In 1952 Mann returned to Europe to spend his remaining years in Switzerland, taking up the life he had lived there from 1933 to 1938. Mann's last major work, Bekenntnisse des Hochstaplers Felix Krull (Confessions of Felix Krull, Confidence Man), was published in 1954 as Der Memoiren Erster Teil. Having begun the book in 1911, the author had published additional fragments in 1922 and 1937. The projected second part, however, was never written. Following the tradition of the picaresque, or rogue, novel, Mann presents a humorous portrait of the artist as mountebank, or criminal, a thought that had always caught his imagination. Felix Krull is among his most vivid and effective books and attracted huge audiences in many countries. With its publication Thomas Mann achieved an immediate popular and critical success. His last completed work was his brilliant essay on Friedrich von Schiller.
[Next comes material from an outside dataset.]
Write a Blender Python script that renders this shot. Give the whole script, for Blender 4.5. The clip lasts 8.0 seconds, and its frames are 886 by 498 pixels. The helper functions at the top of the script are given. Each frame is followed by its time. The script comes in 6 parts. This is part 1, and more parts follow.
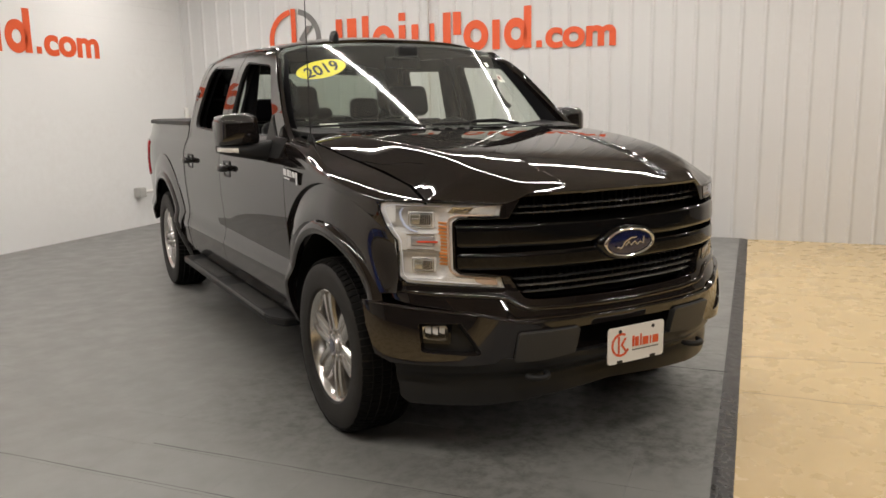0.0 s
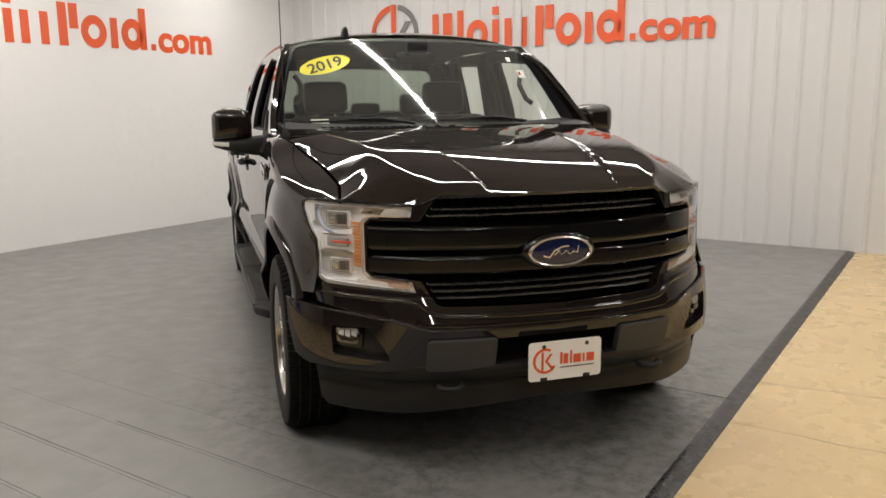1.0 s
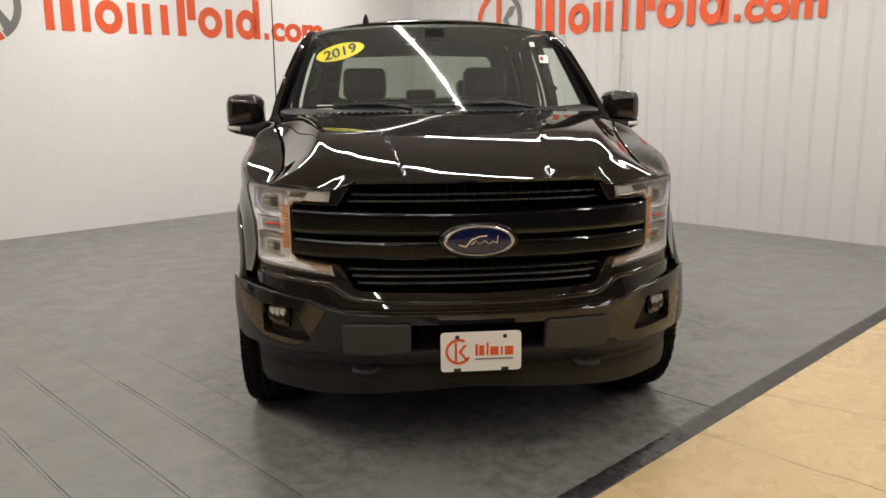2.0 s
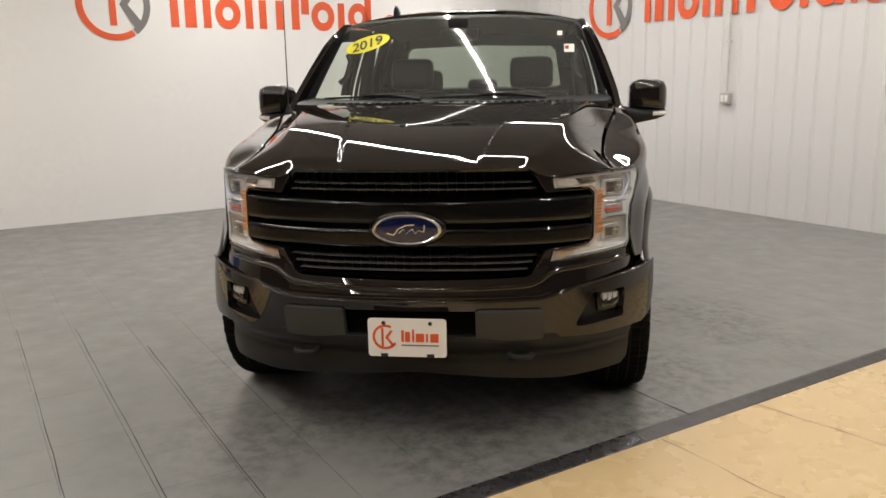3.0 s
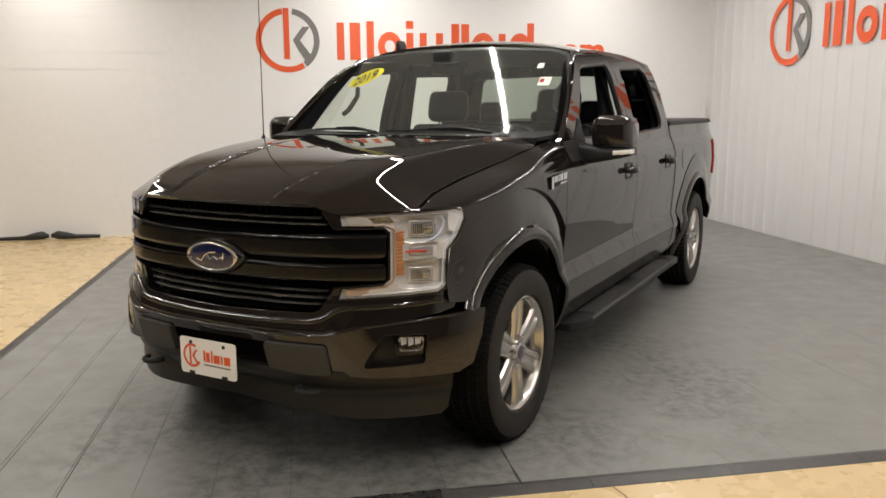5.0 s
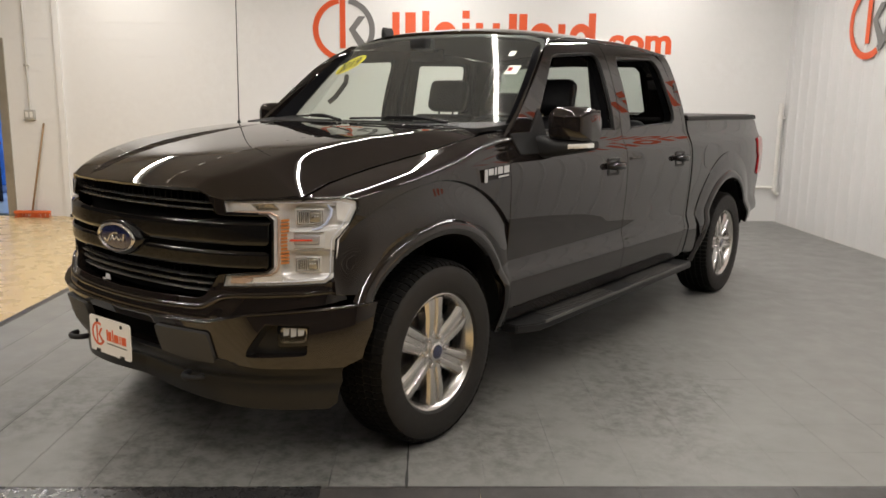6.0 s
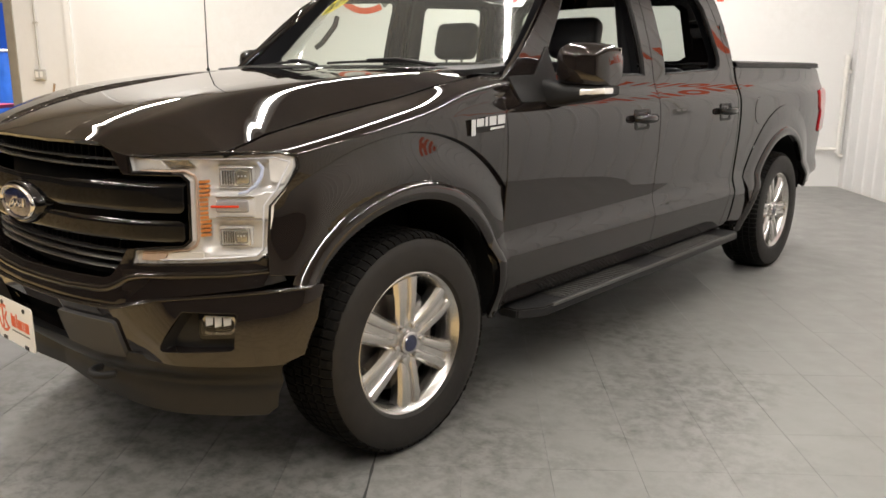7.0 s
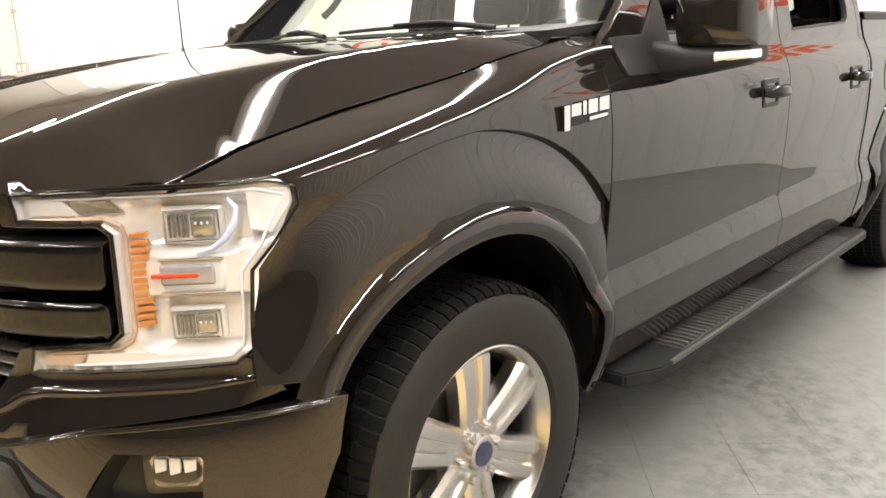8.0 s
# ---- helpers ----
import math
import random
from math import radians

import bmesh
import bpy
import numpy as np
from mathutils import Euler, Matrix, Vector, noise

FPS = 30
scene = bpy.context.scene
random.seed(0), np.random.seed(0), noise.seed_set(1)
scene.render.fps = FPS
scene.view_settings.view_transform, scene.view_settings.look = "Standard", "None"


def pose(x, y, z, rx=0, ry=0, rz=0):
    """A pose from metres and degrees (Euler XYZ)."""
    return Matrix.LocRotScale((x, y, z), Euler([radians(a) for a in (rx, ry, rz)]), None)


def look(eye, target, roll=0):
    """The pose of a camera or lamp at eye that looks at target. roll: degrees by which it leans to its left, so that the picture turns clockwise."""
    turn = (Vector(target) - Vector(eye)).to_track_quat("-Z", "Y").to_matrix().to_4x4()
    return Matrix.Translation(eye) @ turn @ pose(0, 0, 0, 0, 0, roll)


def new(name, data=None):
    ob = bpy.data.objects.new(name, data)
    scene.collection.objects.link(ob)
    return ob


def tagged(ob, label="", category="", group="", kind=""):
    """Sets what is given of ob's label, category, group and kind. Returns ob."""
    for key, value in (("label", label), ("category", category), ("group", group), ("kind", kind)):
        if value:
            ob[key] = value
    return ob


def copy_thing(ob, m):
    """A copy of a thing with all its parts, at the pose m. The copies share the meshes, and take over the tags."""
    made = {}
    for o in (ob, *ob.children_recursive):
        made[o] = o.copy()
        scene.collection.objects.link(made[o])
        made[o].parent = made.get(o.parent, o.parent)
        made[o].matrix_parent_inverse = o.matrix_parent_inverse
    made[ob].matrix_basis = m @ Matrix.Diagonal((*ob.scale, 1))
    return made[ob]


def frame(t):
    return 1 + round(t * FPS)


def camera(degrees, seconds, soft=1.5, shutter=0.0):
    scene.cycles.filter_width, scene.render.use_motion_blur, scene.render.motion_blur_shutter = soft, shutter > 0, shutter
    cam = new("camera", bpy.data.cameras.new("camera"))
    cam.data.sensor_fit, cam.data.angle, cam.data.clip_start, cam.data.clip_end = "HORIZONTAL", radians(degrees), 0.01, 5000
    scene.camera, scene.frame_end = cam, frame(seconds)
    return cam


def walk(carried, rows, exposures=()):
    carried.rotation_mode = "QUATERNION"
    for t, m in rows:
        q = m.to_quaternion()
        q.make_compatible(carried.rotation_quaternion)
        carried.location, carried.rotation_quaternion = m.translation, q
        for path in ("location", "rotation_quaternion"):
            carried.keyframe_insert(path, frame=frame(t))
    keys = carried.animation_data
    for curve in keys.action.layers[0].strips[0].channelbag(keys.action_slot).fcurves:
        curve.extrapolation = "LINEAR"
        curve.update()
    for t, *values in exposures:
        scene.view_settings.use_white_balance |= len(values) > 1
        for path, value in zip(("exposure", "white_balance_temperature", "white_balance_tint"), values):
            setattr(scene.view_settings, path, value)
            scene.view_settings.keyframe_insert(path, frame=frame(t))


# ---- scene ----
cam = camera(58.7, 8.0, soft=1.6)
PATH = [
    (0, (-2.233, -3.287, 1.464), (-1.263, -1.574, 1.11), -1.0),
    (0.5, (-1.762, -3.399, 1.469), (-0.976, -1.595, 1.112), -0.9),
    (1, (-1.315, -3.569, 1.463), (-0.722, -1.694, 1.101), -0.6),
    (1.5, (-0.845, -3.685, 1.455), (-0.456, -1.759, 1.082), -0.5),
    (3, (0.516, -3.796, 1.45), (0.263, -1.856, 1.038), -1.0),
    (3.5, (1.0, -3.781, 1.462), (0.551, -1.872, 1.067), -1.0),
    (4, (1.433, -3.655, 1.464), (0.818, -1.786, 1.102), -0.7),
    (4.5, (1.858, -3.437, 1.475), (1.069, -1.633, 1.127), -0.7),
    (6, (2.978, -2.594, 1.452), (1.781, -1.032, 1.092), 0.7),
    (6.5, (3.013, -2.282, 1.387), (1.753, -0.778, 0.999), 0.8),
    (7, (2.798, -1.922, 1.347), (1.514, -0.454, 0.902), 0.2),
    (7.5, (2.476, -1.569, 1.323), (1.161, -0.138, 0.851), -0.7),
    (8, (2.029, -1.265, 1.315), (0.716, 0.16, 0.818), -2.3),
]
EXPOSURES = [(0.0, -0.09), (1.6, -0.07), (3.0, 0.0), (6.2, 0.0), (6.7, 0.25), (7.3, 0.85), (8.0, 1.35)]
walk(cam, [(t, look(eye, target, roll)) for t, eye, target, roll in PATH], EXPOSURES)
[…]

Mann's eightieth birthday, on June 6, 1955, brought him honors from all sides, both East and West. Respected throughout the world as Germany's greatest man of letters since Goethe, Mann died 2 months later, on August 12, in Kilchberg near Zurich.

Associated Works

Buddenbrooks, Death in Venice, The Magic Mountain (Novel)

Further Reading

  • The most comprehensive biography of Mann in English, well documented and illustrated, is Hans Bürgin and Hans-Otto Mayer, Thomas Mann: A Chronicle of His Life (trans. 1969). Of the large number of books about Mann, the best introductions in English for the nonspecialist are Henry C. Hatfield, Thomas Mann (1951; rev. ed. 1962), and Ignace Feuerlicht, Thomas Mann (1968).
  • The more advanced student will find a selection of the best critical opinion on Mann in Henry Hatfield, ed., Thomas Mann: A Collection of Critical Essays (1964). Also recommended is the excellent critical analysis of Erich Heller, The Ironic German: A Study of Thomas Mann (1958). Erich Kahler, The Orbit of Thomas Mann (1969), is a collection of five excellent essays by a close friend of Mann. A critical essay on Mann's major novels is J. P. Stern, Thomas Mann (1967). Gunilla Bergsten, Thomas Mann's Doctor Faustus: The Sources and Structures of the Novel, translated by Krishna Winston (1969), deals with one of Mann's best-known works. Two studies that discuss Mann in the context of philosophy are Joseph Gerard Brennan, Three Philosophical Novelists: James Joyce, André Gide, Thomas Mann (1963), and Peter Heller, Dialectics and Nihilism: Essays on Lessing, Nietzsche, Mann and Kafka (1966).
  • For a treatment of the German literary background see Ronald Gray, The German Tradition in Literature, 1871-1945 (1965). A guide to the worldwide literature on Mann is in a two-volume bibliography of criticism by Klaus W. Jonas, Fifty Years of Thomas Mann Studies (1955), which covers the years 1901-1954, and its supplement, Klaus W. Jonas and Ilsedore B. Jonas, Thomas Mann Studies: A Bibliography of Criticism (1967), which continues the bibliographical record to 1966.
  • Hamilton, Nigel, The brothers Mann: the lives of Heinrich and Thomas Mann, 1871-1950 and 1875-1955, New Haven: Yale University Press, 1979, 1978.